Now, facilitate a discussion on the main components of persuasive writing (thesis, reasons, supporting evidence, etc.) and academically appropriate conventions (grammar, usage, mechanics, organization, etc.) to answer questions on how to edit and revise writing based upon the top 10 list created by students.


10 Minute(s)

Students should now receive their original paragraphs back. Ask students to read the feedback and suggestions for edits/revisions left by their classmates.

In order to engage in self-reflection, advise students to write down the top three instances in their writing that relate to the top 10 list.
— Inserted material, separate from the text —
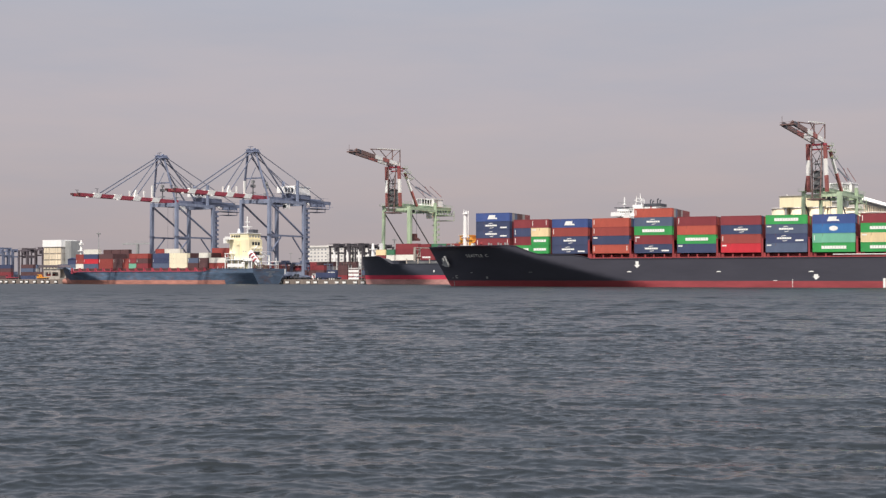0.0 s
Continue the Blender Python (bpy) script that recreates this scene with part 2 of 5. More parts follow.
def solid(name, shape, material, m, label, category, group="", kind="", smooth=False):
    """A thing that is one mesh."""
    ob = new(name, shape.mesh(name, material, smooth))
    ob.matrix_basis = m
    return tagged(ob, label, category, group, kind)


def quay_pose(p, n, z=0.0, rz=0.0):
    """A pose by the quay's own lines: p metres along it, n metres out from the camera across it."""
    return pose(0, 0, 0, 0, 0, -30) @ pose(p, n, z, 0, 0, rz)


def lane_pose(p, n, z=0.0):
    """The same by the line on which the large ship moves."""
    return pose(0, 0, 0, 0, 0, -24) @ pose(p, n, z)


# ---- the setting: water and quay ----
WATER_DRIFT = 0.75  # metres a second towards the camera
WAVE_SLOPE = 0.0248


def build_water():
    rng = np.random.RandomState(7)
    ys = [14.5]
    while ys[-1] < 560:
        ys.append(ys[-1] + min(1.6, 0.0044 * max(13.0, ys[-1] - 34)))
    ys = np.array(ys)
    cols = 620
    half = 0.375 * ys + 4.6
    s = np.linspace(-1, 1, cols)
    X = half[:, None] * s[None, :] - 2.0
    Y = np.repeat(ys[:, None], cols, 1)
    col_step, row_step = (half * 2 / cols)[:, None], np.gradient(ys)[:, None]
    Zs, Dx, Dy = np.zeros_like(X), np.zeros_like(X), np.zeros_like(X)
    # short-crested wind waves: crests drawn together and peaked, troughs long and flat
    for i in range(190):
        lam = 0.21 * (2.2 / 0.21) ** rng.rand() if i < 164 else rng.uniform(2.2, 5.0)
        ang = rng.normal(0, 0.47 if lam < 0.9 else 0.4 if lam < 2.2 else 0.3) + 0.1
        k = 2 * np.pi / lam
        slope = WAVE_SLOPE * (0.5 + rng.rand()) * min(1.0, (0.6 / lam) ** 0.42 if lam < 2.2 else 0.9)
        ph = k * (X * np.sin(ang) + Y * np.cos(ang)) + rng.rand() * 6.28
        need = np.maximum(row_step * abs(np.cos(ang)), col_step * abs(np.sin(ang)))
        fade = slope / k * np.clip((lam / need - 2.4) / 2.0, 0, 1)
        Zs += fade * np.sin(ph)
        side = 1.2 * fade * np.cos(ph)
        Dx += side * np.sin(ang)
        Dy += side * np.cos(ang)
    gust = 0.86 + 0.18 * np.sin(X * 0.11 + 1.3 * np.sin(Y * 0.07)) * np.sin(Y * 0.13 + 0.8 * np.sin(X * 0.05)) + 0.12 * np.sin(X * 0.43 + Y * 0.31 + 2.0 * np.sin(Y * 0.17))
    edge = np.clip((560 - Y) / 60, 0, 1) * np.clip((1 - np.abs(s))[None, :] / 0.02, 0, 1)
    gust = gust * edge * (1 + 0.1 * np.clip((Y - 60) / 70, 0, 1))
    Zs, Dx, Dy = Zs * gust, Dx * gust, Dy * gust
    n, m = X.shape
    # crests lean forward a little; the few that would stand too steep are lowered with the water round them
    lean = Dy - 1.2 * Zs
    steep = np.gradient(Zs, axis=0) / row_step / np.maximum(1 + np.gradient(lean, axis=0) / row_step, 0.05)
    soft = np.clip((steep - 0.55) / 0.3, 0, 1)
    for axis in (0, 1, 0, 1):
        soft = sum(np.roll(soft, k, axis) for k in range(-6, 7)) / 13
    calm = 1 / (1 + 14 * soft)
    co = np.stack([X + Dx * calm, Y + lean * calm, Zs * calm], -1).reshape(-1, 3)
    idx = np.arange(n * m).reshape(n, m)
    quads = np.stack([idx[:-1, :-1], idx[:-1, 1:], idx[1:, 1:], idx[1:, :-1]], -1).reshape(-1, 4)
    k = len(co)
    R = 4700.0
    flat = np.array([(-R, -R, -0.5), (R, -R, -0.5), (R, R, -0.5), (-R, R, -0.5)])
    co = np.vstack([co, flat])
    quads = np.vstack([quads, [[k, k + 1, k + 2, k + 3]]])
    me = bpy.data.meshes.new("water")
    me.vertices.add(len(co))
    me.vertices.foreach_set("co", co.ravel())
    me.loops.add(quads.size)
    me.loops.foreach_set("vertex_index", quads.ravel().astype(np.int32))
    me.polygons.add(len(quads))
    me.polygons.foreach_set("loop_start", np.arange(0, quads.size, 4, dtype=np.int32))
    me.polygons.foreach_set("use_smooth", np.ones(len(quads), dtype=bool))
    me.update(calc_edges=True)
    me.materials.append(M_WATER)
    ob = new("water", me)
    return tagged(ob, "choppy slate-grey harbour water with small dark waves", "water", kind="structure")


water = build_water()
QUAY_EDGE, QUAY_Z = 500.0, 2.1


def build_quay():
    ground = Shape()
    ground.box(-2600, QUAY_EDGE, -6, 2600, 3600, QUAY_Z)
    ob = solid("ground", ground, M_ASPHALT, quay_pose(0, 0), "grey asphalt yard ground behind the quay", "ground", kind="structure")
    kerb = Shape().box(-2600, QUAY_EDGE - 0.5, -6, 2600, QUAY_EDGE + 2.5, QUAY_Z + 0.004)
    wall = solid("quay_wall", kerb, M_CONCRETE, quay_pose(0, 0), "weathered grey concrete quay wall", "quay", kind="structure")
    lip = Shape().box(-2600, QUAY_EDGE - 0.48, QUAY_Z + 0.01, 2600, QUAY_EDGE - 0.1, QUAY_Z + 0.28)
    part("kerb", lip, M_CONCRETE, wall)
    # fenders: pale panels on dark rubber
    f_r = Shape().box(-0.7, -1.0, 0.35, 0.7, 0.0, 1.7).mesh("rubber_block", M_RUBBER)
    f_p = Shape().box(-1.05, -1.18, 0.42, 1.05, -1.0, 1.4).mesh("face_panel", M_MARK)
    for i in range(98):
        p = -780 + i * 5.8 + (i * 37 % 11) * 0.2
        th = thing("fender", quay_pose(p, QUAY_EDGE - 0.5), "black rubber fender with a white face panel on the quay wall", "fender", "fenders along the quay")
        part("rubber_block", f_r, None, th)
        part("face_panel", f_p, None, th, "white panel")


build_quay()


# ---- ships ----
def hull_half(x, z, x0, xs, ztop, B, l_wl, l_deck, e):
    """Half breadth at x and height z: raked stem from x0 (deck) to xs (water), entrance longer at the water than at the deck."""
    k = max(0.0, min(1.15, z / ztop))
    stem = xs + (x0 - xs) * k
    run = l_wl + (l_deck - l_wl) * k ** 0.85
    q = max(0.0, min(1.0, (x - stem) / run))
    return B * (1 - (1 - q) ** (e * (1 + 0.25 * k))), stem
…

Students should refer to the feedback they received as they choose three specific aspects on which to focus.

If students are having a difficult time understanding the feedback left by their peers or components of the top 10 list, be sure to answer individual questions.

Encourage students to create a plan of action for editing and revising their work, taking into consideration the top three issues they noticed in the feedback they received.


10 Minute(s)

Students will now edit and revise their paragraphs to meet all requirements for persuasive writing and appropriate conventions.

The top 10 list generated during the "Explain" section will serve as a checklist as students edit and revise.

Revised paragraphs can then be graded according to the top 10 list and returned to the student with verbal feedback from the teacher in a short writing conference (1-2 minutes per student).

At the conclusion of the lesson, ask students to complete a short Exit Ticket answering the essential questions:

  • How can our writing persuade others?

  • What are the rules we should follow in formal, academic writing situations?